You are viewing a plain text version of this content. The canonical link for it is here.
Posted to hdfs-user@hadoop.apache.org by Qiming He <qi...@openresearchinc.com> on 2013/03/28 00:49:46 UTC

Hadoop: using NLineInputFormat with compression?

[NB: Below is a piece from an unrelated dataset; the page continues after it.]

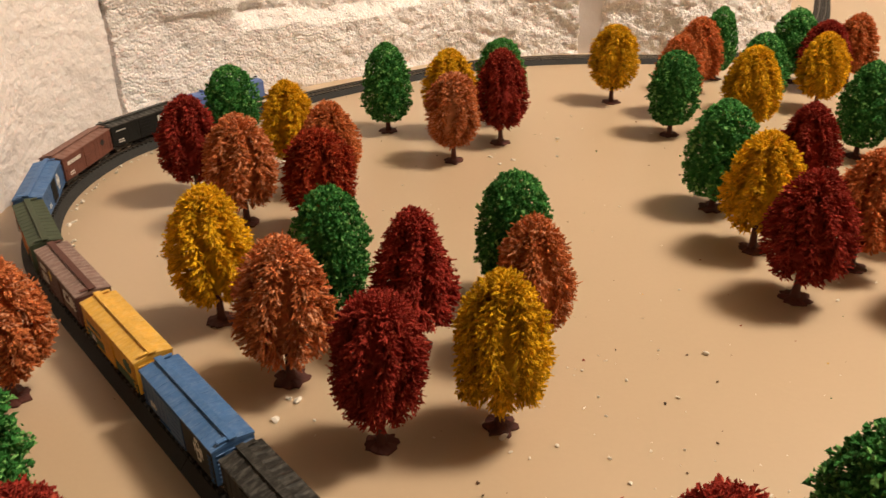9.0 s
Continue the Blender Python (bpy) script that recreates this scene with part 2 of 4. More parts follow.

$cat abook.txt |base64 –w 0 >onelinetext.b64 $hadoop fs –put
onelinetext.b64 /input/onelinetext.b64 $hadoop jar hadoop-streaming.jar
-input /input/onelinetext.b64 -output /output -inputformat
org.apache.hadoop.mapred.lib.NLineInputFormat –mapper wc Num task: 1, and
output has one line: Line 1: 1 2 202699 which makes sense because one line
per mapper is intended.

$bzip2 onelinetext.b64 $ hadoop fs –put onelinetext.b64.bz2
/input/onelinetext.b64.bz2 $hadoop jar hadoop-streaming.jar
-Dmapred.input.compress=true
-Dmapred.input.compression.codec=org.apache.hadoop.io.compress.GzipCodec
-input /input/onelinetext.b64.bz2 -output /output -inputformat
org.apache.hadoop.mapred.lib.NLineInputFormat –mapper wc

I am expecting the same results as above, ‘coz decompressing should occur
before processing one-line text (i.e. wc), however, I am getting: Num task:
397, and output has 397 lines: Line1-396: 0 0 0 Line 397: 1 2 202699

Any idea why so many mapred.map.tasks <>1 ? splitting? I purposely choose
gzip because I believe it is NOT split-able. I got similar results when
using bzip2 and lzop codec.

Thanks for your answer in advance.

-- 
Dr. Qiming He
Qiming.He@openresearchinc.com
301-525-6612 (Phone)
815-327-2122 (Fax)